Task requirements. Skip the pictures and quote all of the lines exactly.

Information shown.
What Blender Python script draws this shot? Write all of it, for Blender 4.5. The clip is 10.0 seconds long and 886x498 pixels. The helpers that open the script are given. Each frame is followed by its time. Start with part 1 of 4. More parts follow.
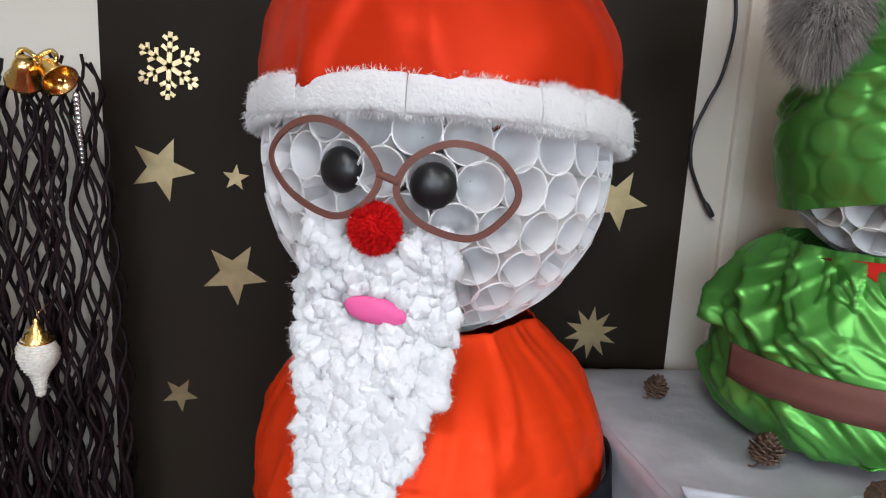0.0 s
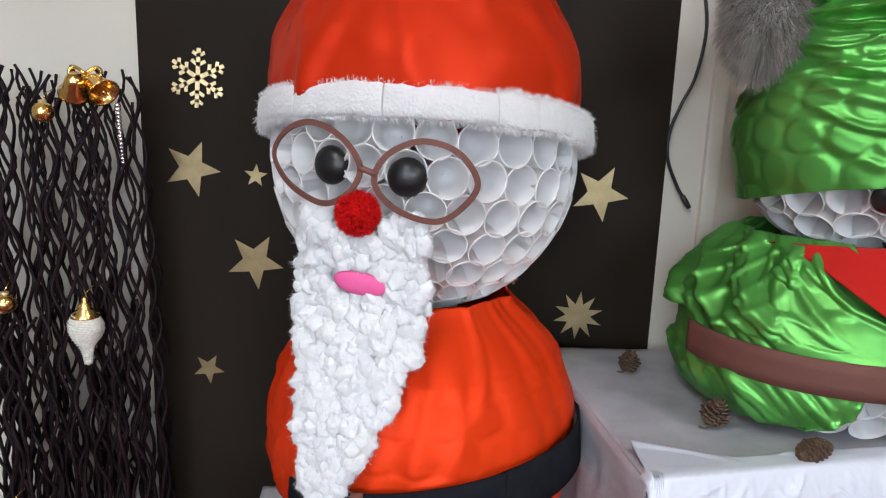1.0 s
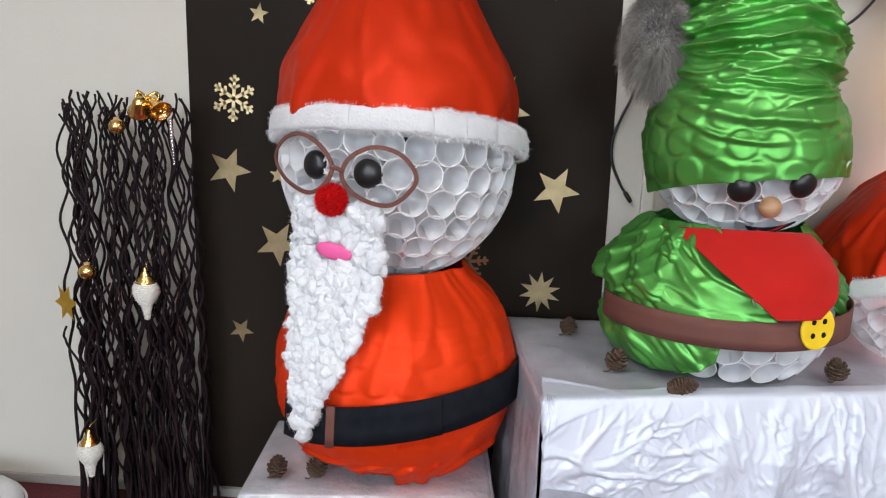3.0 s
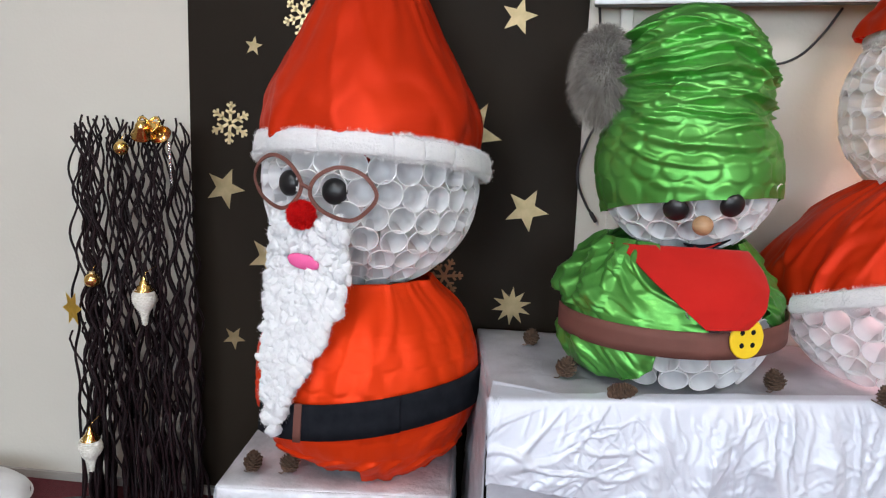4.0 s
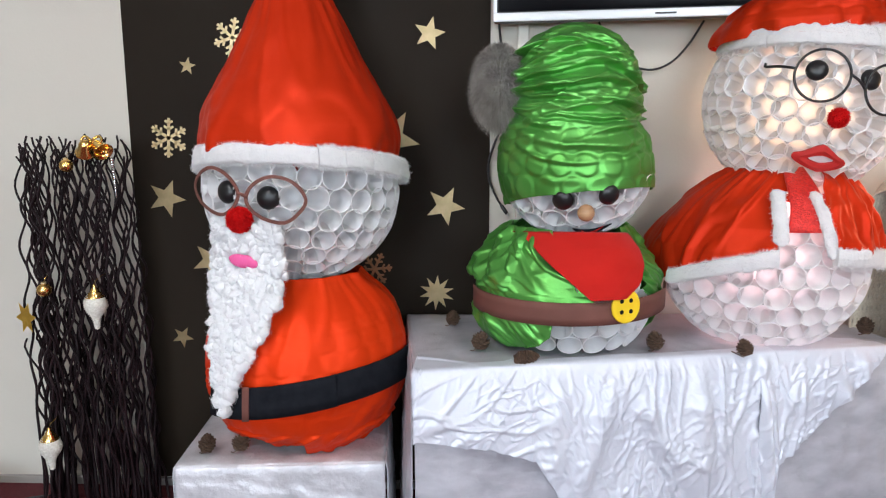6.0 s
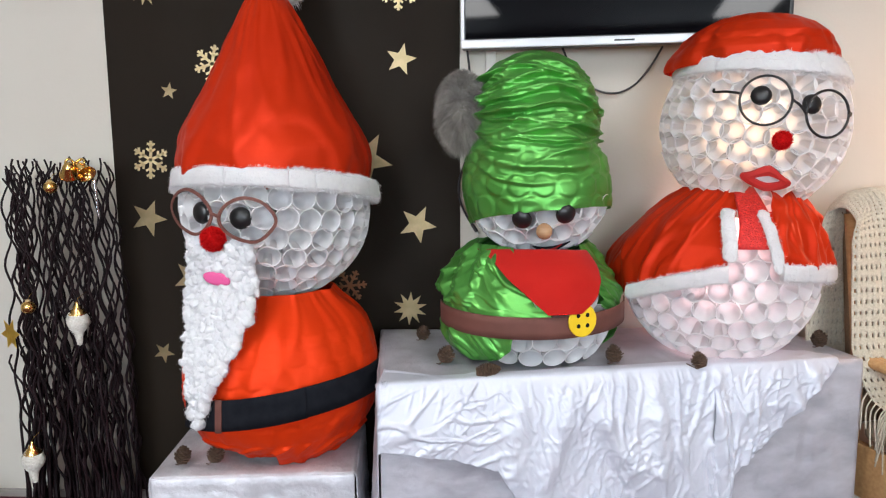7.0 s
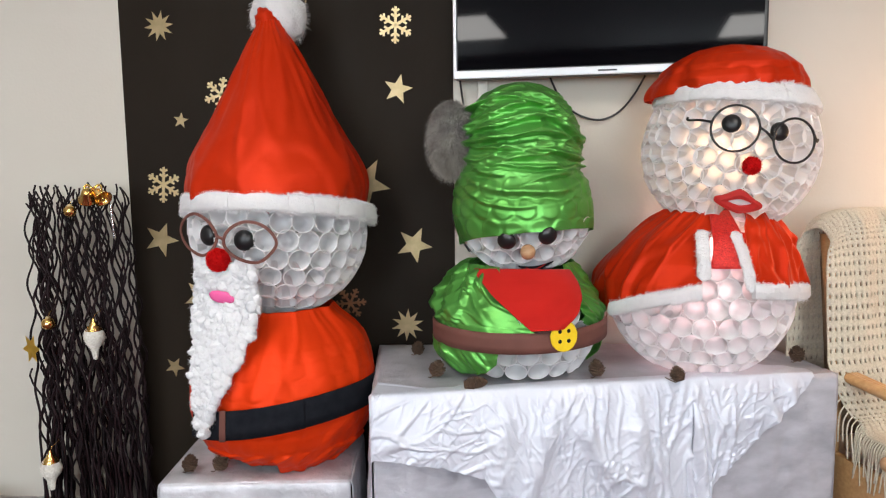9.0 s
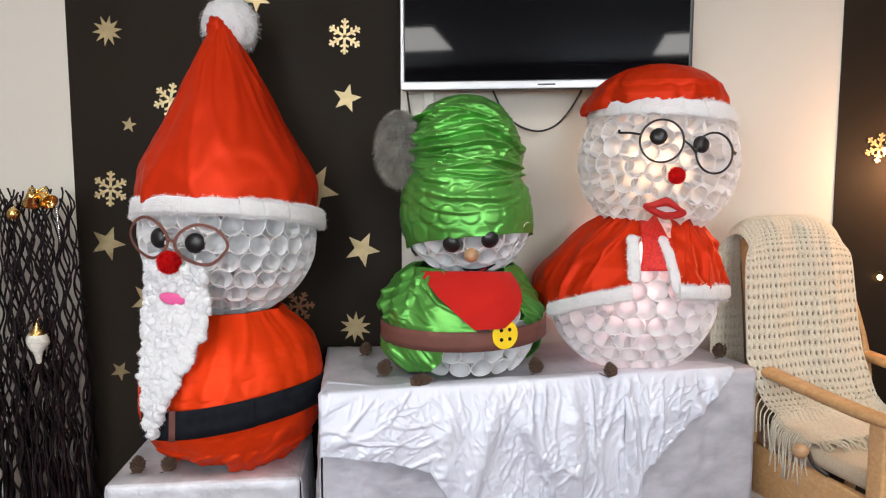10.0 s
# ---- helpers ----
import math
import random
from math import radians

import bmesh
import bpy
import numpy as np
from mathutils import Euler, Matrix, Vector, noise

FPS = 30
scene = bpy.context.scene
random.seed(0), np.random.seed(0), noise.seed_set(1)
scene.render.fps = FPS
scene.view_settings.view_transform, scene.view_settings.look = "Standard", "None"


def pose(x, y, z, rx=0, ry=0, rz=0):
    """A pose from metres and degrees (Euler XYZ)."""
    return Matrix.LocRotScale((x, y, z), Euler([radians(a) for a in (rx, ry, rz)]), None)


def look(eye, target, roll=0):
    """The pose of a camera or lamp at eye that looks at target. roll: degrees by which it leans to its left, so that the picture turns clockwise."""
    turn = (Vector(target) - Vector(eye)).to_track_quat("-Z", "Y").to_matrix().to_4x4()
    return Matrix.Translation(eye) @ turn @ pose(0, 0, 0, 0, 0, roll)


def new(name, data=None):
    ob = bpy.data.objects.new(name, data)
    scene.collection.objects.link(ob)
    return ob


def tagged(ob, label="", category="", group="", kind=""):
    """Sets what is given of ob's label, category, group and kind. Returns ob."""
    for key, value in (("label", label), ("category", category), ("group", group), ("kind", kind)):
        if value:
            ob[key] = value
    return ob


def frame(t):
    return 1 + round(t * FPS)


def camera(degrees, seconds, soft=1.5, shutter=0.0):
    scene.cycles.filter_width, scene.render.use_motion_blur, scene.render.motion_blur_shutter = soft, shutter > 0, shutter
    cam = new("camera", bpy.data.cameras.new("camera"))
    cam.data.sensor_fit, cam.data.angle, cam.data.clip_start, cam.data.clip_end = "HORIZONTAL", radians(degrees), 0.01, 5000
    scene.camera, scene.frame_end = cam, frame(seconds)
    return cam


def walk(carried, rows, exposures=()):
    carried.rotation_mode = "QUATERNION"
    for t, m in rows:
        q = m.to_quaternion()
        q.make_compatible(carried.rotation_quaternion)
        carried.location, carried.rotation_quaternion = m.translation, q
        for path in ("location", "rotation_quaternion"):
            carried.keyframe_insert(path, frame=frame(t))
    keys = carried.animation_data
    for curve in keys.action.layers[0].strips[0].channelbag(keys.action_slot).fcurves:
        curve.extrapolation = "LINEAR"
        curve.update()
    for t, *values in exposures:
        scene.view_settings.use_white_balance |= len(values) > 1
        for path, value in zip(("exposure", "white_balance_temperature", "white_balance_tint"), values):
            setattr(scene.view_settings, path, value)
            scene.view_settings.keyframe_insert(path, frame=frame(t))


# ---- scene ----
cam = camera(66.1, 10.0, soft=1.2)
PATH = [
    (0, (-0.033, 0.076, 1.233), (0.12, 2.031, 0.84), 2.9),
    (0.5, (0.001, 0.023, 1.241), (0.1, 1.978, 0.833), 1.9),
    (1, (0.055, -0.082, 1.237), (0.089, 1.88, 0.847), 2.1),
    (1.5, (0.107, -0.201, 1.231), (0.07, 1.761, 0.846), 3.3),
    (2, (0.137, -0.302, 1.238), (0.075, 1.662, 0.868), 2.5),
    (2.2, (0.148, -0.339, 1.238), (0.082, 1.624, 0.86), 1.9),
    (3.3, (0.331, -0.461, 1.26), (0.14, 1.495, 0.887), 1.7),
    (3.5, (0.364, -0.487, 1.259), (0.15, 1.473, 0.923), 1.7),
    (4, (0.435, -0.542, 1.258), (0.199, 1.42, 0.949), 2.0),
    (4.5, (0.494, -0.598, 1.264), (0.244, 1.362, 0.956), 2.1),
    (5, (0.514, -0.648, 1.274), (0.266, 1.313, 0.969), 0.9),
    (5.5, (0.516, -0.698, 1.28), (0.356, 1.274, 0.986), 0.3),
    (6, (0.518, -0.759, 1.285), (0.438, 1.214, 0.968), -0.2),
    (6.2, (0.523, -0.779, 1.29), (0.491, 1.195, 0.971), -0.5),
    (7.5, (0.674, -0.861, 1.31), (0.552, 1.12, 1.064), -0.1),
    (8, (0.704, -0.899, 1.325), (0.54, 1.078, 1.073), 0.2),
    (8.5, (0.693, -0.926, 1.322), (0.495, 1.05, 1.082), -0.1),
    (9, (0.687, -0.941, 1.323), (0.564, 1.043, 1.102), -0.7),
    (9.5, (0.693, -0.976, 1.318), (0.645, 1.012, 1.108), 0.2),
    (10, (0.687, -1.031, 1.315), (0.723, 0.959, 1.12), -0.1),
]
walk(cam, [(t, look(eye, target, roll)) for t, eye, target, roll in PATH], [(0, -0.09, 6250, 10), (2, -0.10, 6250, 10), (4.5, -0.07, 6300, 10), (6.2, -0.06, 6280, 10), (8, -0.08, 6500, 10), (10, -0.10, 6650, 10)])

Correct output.
What Blender Python script draws this shot? Write all of it, for Blender 4.5. The clip is 10.0 seconds long and 886x498 pixels. The helpers that open the script are given. Each frame is followed by its time. Start with part 1 of 4. More parts follow.
0.0 s
1.0 s
3.0 s
4.0 s
6.0 s
7.0 s
9.0 s
10.0 s
# ---- helpers ----
import math
import random
from math import radians

import bmesh
import bpy
import numpy as np
from mathutils import Euler, Matrix, Vector, noise

FPS = 30
scene = bpy.context.scene
random.seed(0), np.random.seed(0), noise.seed_set(1)
scene.render.fps = FPS
scene.view_settings.view_transform, scene.view_settings.look = "Standard", "None"


def pose(x, y, z, rx=0, ry=0, rz=0):
    """A pose from metres and degrees (Euler XYZ)."""
    return Matrix.LocRotScale((x, y, z), Euler([radians(a) for a in (rx, ry, rz)]), None)


def look(eye, target, roll=0):
    """The pose of a camera or lamp at eye that looks at target. roll: degrees by which it leans to its left, so that the picture turns clockwise."""
    turn = (Vector(target) - Vector(eye)).to_track_quat("-Z", "Y").to_matrix().to_4x4()
    return Matrix.Translation(eye) @ turn @ pose(0, 0, 0, 0, 0, roll)


def new(name, data=None):
    ob = bpy.data.objects.new(name, data)
    scene.collection.objects.link(ob)
    return ob


def tagged(ob, label="", category="", group="", kind=""):
    """Sets what is given of ob's label, category, group and kind. Returns ob."""
    for key, value in (("label", label), ("category", category), ("group", group), ("kind", kind)):
        if value:
            ob[key] = value
    return ob


def frame(t):
    return 1 + round(t * FPS)


def camera(degrees, seconds, soft=1.5, shutter=0.0):
    scene.cycles.filter_width, scene.render.use_motion_blur, scene.render.motion_blur_shutter = soft, shutter > 0, shutter
    cam = new("camera", bpy.data.cameras.new("camera"))
    cam.data.sensor_fit, cam.data.angle, cam.data.clip_start, cam.data.clip_end = "HORIZONTAL", radians(degrees), 0.01, 5000
    scene.camera, scene.frame_end = cam, frame(seconds)
    return cam


def walk(carried, rows, exposures=()):
    carried.rotation_mode = "QUATERNION"
    for t, m in rows:
        q = m.to_quaternion()
        q.make_compatible(carried.rotation_quaternion)
        carried.location, carried.rotation_quaternion = m.translation, q
        for path in ("location", "rotation_quaternion"):
            carried.keyframe_insert(path, frame=frame(t))
    keys = carried.animation_data
    for curve in keys.action.layers[0].strips[0].channelbag(keys.action_slot).fcurves:
        curve.extrapolation = "LINEAR"
        curve.update()
    for t, *values in exposures:
        scene.view_settings.use_white_balance |= len(values) > 1
        for path, value in zip(("exposure", "white_balance_temperature", "white_balance_tint"), values):
            setattr(scene.view_settings, path, value)
            scene.view_settings.keyframe_insert(path, frame=frame(t))


# ---- scene ----
cam = camera(66.1, 10.0, soft=1.2)
PATH = [
    (0, (-0.033, 0.076, 1.233), (0.12, 2.031, 0.84), 2.9),
    (0.5, (0.001, 0.023, 1.241), (0.1, 1.978, 0.833), 1.9),
    (1, (0.055, -0.082, 1.237), (0.089, 1.88, 0.847), 2.1),
    (1.5, (0.107, -0.201, 1.231), (0.07, 1.761, 0.846), 3.3),
    (2, (0.137, -0.302, 1.238), (0.075, 1.662, 0.868), 2.5),
    (2.2, (0.148, -0.339, 1.238), (0.082, 1.624, 0.86), 1.9),
    (3.3, (0.331, -0.461, 1.26), (0.14, 1.495, 0.887), 1.7),
    (3.5, (0.364, -0.487, 1.259), (0.15, 1.473, 0.923), 1.7),
    (4, (0.435, -0.542, 1.258), (0.199, 1.42, 0.949), 2.0),
    (4.5, (0.494, -0.598, 1.264), (0.244, 1.362, 0.956), 2.1),
    (5, (0.514, -0.648, 1.274), (0.266, 1.313, 0.969), 0.9),
    (5.5, (0.516, -0.698, 1.28), (0.356, 1.274, 0.986), 0.3),
    (6, (0.518, -0.759, 1.285), (0.438, 1.214, 0.968), -0.2),
    (6.2, (0.523, -0.779, 1.29), (0.491, 1.195, 0.971), -0.5),
    (7.5, (0.674, -0.861, 1.31), (0.552, 1.12, 1.064), -0.1),
    (8, (0.704, -0.899, 1.325), (0.54, 1.078, 1.073), 0.2),
    (8.5, (0.693, -0.926, 1.322), (0.495, 1.05, 1.082), -0.1),
    (9, (0.687, -0.941, 1.323), (0.564, 1.043, 1.102), -0.7),
    (9.5, (0.693, -0.976, 1.318), (0.645, 1.012, 1.108), 0.2),
    (10, (0.687, -1.031, 1.315), (0.723, 0.959, 1.12), -0.1),
]
walk(cam, [(t, look(eye, target, roll)) for t, eye, target, roll in PATH], [(0, -0.09, 6250, 10), (2, -0.10, 6250, 10), (4.5, -0.07, 6300, 10), (6.2, -0.06, 6280, 10), (8, -0.08, 6500, 10), (10, -0.10, 6650, 10)])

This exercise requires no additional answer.